A recent federal court dust-up over so‑called “silencers” — actually suppressors — just turned into the next big Second Amendment showdown. A three‑judge panel of the U.S. Court of Appeals for the Fifth Circuit said suppressors are “arms” protected by the Second Amendment. Then, a Ninth Circuit panel said the opposite. Translation: the Supreme Court may be signing up for another headline‑grabbing gun case, and the debate won’t be settled by Hollywood myths about whisper‑quiet assassins.
Fifth Circuit: suppressors are protected “arms”
The Fifth Circuit in United States v. Comeaux held that suppressors “facilitate armed self‑defense” and therefore fall within the plain text of the Second Amendment. Judge Jerry E. Smith wrote that suppressors reduce loudness, lower recoil, improve accuracy, and speed follow‑up shots — functions that make firearms safer and more effective for self‑defense. The panel still affirmed the defendant’s conviction because he didn’t show the National Firearms Act’s (NFA) registration system was being abused, but the big legal win was the court’s conclusion that these devices qualify as protected arms under the Bruen framework.
Ninth Circuit: a square conflict
Two weeks earlier, a unanimous Ninth Circuit panel in United States v. DeBorba reached the opposite conclusion. Judge M. Margaret McKeown wrote that suppressors are “optional accessories” and not the kind of “arms” covered by the Second Amendment’s plain text. The Ninth Circuit also upheld the NFA registration regime as constitutional under Bruen’s footnote nine, noting administrative changes like the end of the old $200 tax. The result is a clean circuit split: Fifth says suppressors are arms; Ninth says they’re accessories.
Why this split matters and what comes next
When two federal appeals courts publish directly conflicting rulings on the same legal question, the Supreme Court usually gets interested.

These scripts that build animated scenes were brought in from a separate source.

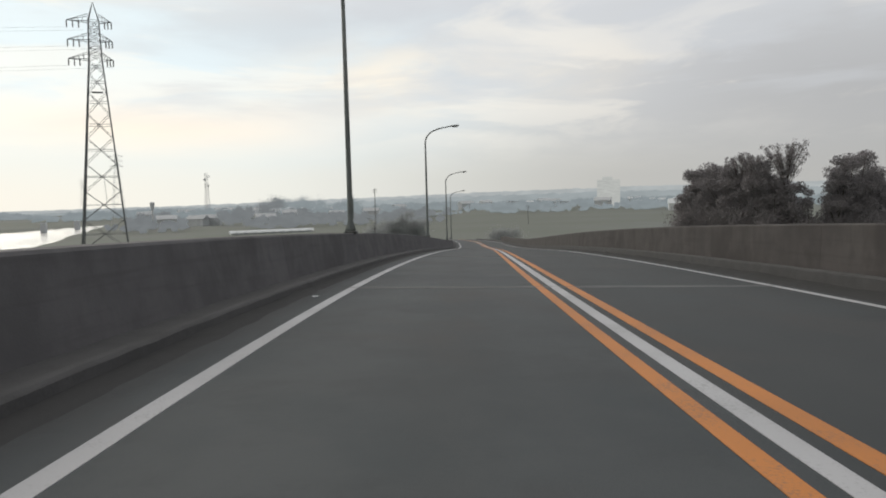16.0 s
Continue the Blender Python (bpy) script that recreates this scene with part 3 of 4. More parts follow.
# ---- street lamps ----
def street_lamp(s):
    """An eight metre pole on the parapet: flared foot, hand-hole cover, curved arm over the road, flat teardrop head."""
    lamp = empty("street_lamp", road_pose(s, -4.72, TOP_L), label="grey-green steel street lamp with a curved arm, standing on the parapet", category="street lamp",
                 group="street lamps along the parapet")
    bm = bmesh.new()
    box(bm, -0.16, 0.16, -0.2, 0.2, -0.02, 0.04, 0.012)
    part("plinth", bm, M_KERB, lamp, "concrete plinth")
    bm = bmesh.new()
    box(bm, -0.15, 0.15, -0.165, 0.165, 0.04, 0.07, 0.006)
    part("base_plate", bm, M_LAMP, lamp)
    for sx, sy in ((1, 0), (-1, 0), (0, 1), (0, -1)):
        bm = bmesh.new()
        t = 0.008
        pts = [(0.06, 0.07), (0.145 if sx else 0.155, 0.07), (0.145 if sx else 0.155, 0.1), (0.07, 0.33)]
        vs = [[bm.verts.new(((r if sx else q) * (sx or 1), (r if sy else q) * (sy or 1), z)) for r, z in pts] for q in (-t, t)]
        bm.faces.new(vs[0])
        bm.faces.new(vs[1][::-1])
        for i in range(4):
            bm.faces.new((vs[0][i], vs[1][i], vs[1][(i + 1) % 4], vs[0][(i + 1) % 4]))
        part("gusset", bm, M_LAMP, lamp)
    for x in (-0.115, 0.115):
        for y in (-0.13, 0.13):
            bm = bmesh.new()
            bar(bm, (x, y, 0.06), (x, y, 0.11), 0.014, sides=6)
            part("bolt", bm, M_STEEL_DARK, lamp)
    bm = bmesh.new()
    tube(bm, [(0, 0, 0.065), (0, 0, 0.14), (0, 0, 0.34), (0, 0, 1.2), (0, 0, 3.5), (0, 0, 6.25)], [0.125, 0.1, 0.078, 0.075, 0.066, 0.054], 14)
    part("pole", bm, M_LAMP, lamp, smooth=True)
    bm = bmesh.new()
    box(bm, 0.05, 0.092, -0.055, 0.055, 0.42, 1.0, 0.012)
    part("hand_hole_cover", bm, M_LAMP, lamp)
    bm = bmesh.new()
    bend_pts = [(0, 0, 6.2), (0.0, 0, 6.4), (0.07, 0, 6.68), (0.3, 0, 7.0), (0.62, 0, 7.19), (1.0, 0, 7.31), (1.64, 0, 7.43)]
    pts, radii = [], []
    for i in range(len(bend_pts) - 1):
        p0, p1, p2, p3 = (Vector(bend_pts[min(max(i + o, 0), len(bend_pts) - 1)]) for o in (-1, 0, 1, 2))
        for q in range(4):
            t = q / 4
            pts.append(0.5 * (2 * p1 + (p2 - p0) * t + (2 * p0 - 5 * p1 + 4 * p2 - p3) * t * t + (3 * p1 - p0 - 3 * p2 + p3) * t ** 3))
    pts.append(Vector(bend_pts[-1]))
    radii = [0.056 - 0.018 * i / (len(pts) - 1) for i in range(len(pts))]
    tube(bm, pts, radii, 10)
    part("arm", bm, M_LAMP, lamp, smooth=True)
    ex, ez = pts[-1][0], pts[-1][2]
    # head: rings of a flattened teardrop along x
    bm = bmesh.new()
    rings = []
    tilt = 0.06
    for f, w, hh in ((0.0, 0.045, 0.045), (0.12, 0.055, 0.05), (0.3, 0.1, 0.065), (0.55, 0.15, 0.085), (0.78, 0.155, 0.085), (0.93, 0.12, 0.065), (1.0, 0.05, 0.03)):
        x, z = ex - 0.05 + 0.72 * f, ez + 0.72 * f * tilt
        rings.append([bm.verts.new((x, w * math.cos(2 * math.pi * i / 14), z + (0.9 if math.sin(2 * math.pi * i / 14) > 0 else 0.65) * hh * math.sin(2 * math.pi * i / 14))) for i in range(14)])
    for p, q in zip(rings, rings[1:]):
        for i in range(14):
            j = (i + 1) % 14
            bm.faces.new((p[i], p[j], q[j], q[i]))
    bm.faces.new(rings[0][::-1])
    bm.faces.new(rings[-1])
    head = part("lamp_head", bm, M_HEAD, lamp, "flat grey teardrop lamp head", smooth=True)
    bm = bmesh.new()
    bmesh.ops.create_uvsphere(bm, u_segments=14, v_segments=8, radius=1.0, matrix=Matrix.Translation((ex + 0.42, 0, ez - 0.015)) @ Matrix.Rotation(-tilt, 4, "Y") @ Matrix.Diagonal((0.2, 0.12, 0.055, 1)))
    part("lens", bm, M_GLASS, head, "clear glass lens", smooth=True)
    return lamp


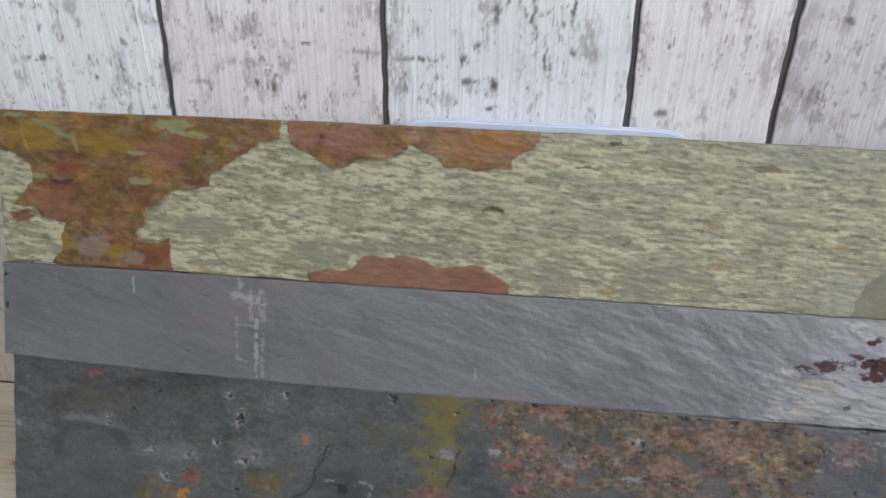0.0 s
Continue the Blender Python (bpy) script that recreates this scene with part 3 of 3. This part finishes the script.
    s.paint(s.stroke([(-95.5, 100.9), (-101, 86.5), (-105.7, 72.4), (-120, 61.3), (-133.8, 45.4), (-136, 30)], 3.2), (66, 66, 64), 0.4)
    s.warp(4, 0.5)
    for pts, w, c in (([(-95.5, 100.9), (-101, 86.5), (-105.7, 72.4), (-120, 61.3), (-133.8, 45.4)], 1.0, 0.75), ([(-16.4, 106), (-19.2, 90), (-23.1, 82)], 1.2, 0.7), ([(4.6, 55.1), (14.4, 37.9), (25.9, 23.8)], 1.0, 0.6), ([(60.8, 39.6), (60.8, 22.7)], 0.7, 0.7),
                      ([(210.5, 85.6), (204, 67.3)], 0.8, 0.7), ([(48.6, 87), (46, 76), (38, 70)], 0.7, 0.5), ([(-206.2, 31.3), (-206.5, 22.5)], 0.6, 0.6), ([(249.5, 55.6), (247.9, 49)], 0.8, 0.8), ([(233, 139.7), (235.7, 135.4)], 0.8, 0.7), ([(-224, 132.7), (-221.4, 137.1)], 0.8, 0.7), ([(188.4, 127.7), (186.8, 121.6)], 0.6, 0.6)):
        m = s.stroke(pts, w * 0.8) * step(-3.0, -1.2, s.torn)
        s.paint(m, (50, 49, 48), c)
        s.hgt -= 0.5 * m
    # red, pink and orange crusts
    s.warp(4, 1.2, 4)
    ROSY = ((0.34, (154, 88, 86)), (0.22, (172, 118, 108)), (0.18, (120, 66, 60)), (0.12, (150, 104, 76)))
    PINK = ((0.34, (144, 96, 94)), (0.2, (164, 132, 126)), (0.2, (112, 64, 60)), (0.12, (128, 116, 108)))
    RUST = ((0.34, (152, 110, 66)), (0.2, (128, 88, 54)), (0.16, (168, 132, 80)), (0.14, (112, 100, 64)))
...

Expect petitions for rehearing, possible en banc activity, and likely certiorari to the Supreme Court if the split stays. A high court decision favoring the Fifth Circuit would undercut state bans and reshape NFA litigation. A decision siding with the Ninth Circuit would leave suppressors squarely regulable under current federal law. Either way, the outcome will be a major precedent about what counts as an “arm” under Bruen and Heller.
Congress, the White House, and Republican leaders who claim to defend the Second Amendment should be watching this fight closely — and not just for court drama. The laws we have on suppressors were built on myths and bad TV scripts, not on how the devices actually work or their safety benefits. If you care about hearing protection, self‑defense, and sound legal principles, this little piece of metal is about to make a very loud legal noise. Keep your eye on Comeaux, DeBorba, and whether the Supreme Court will finally settle what “bear arms” really means in the modern age.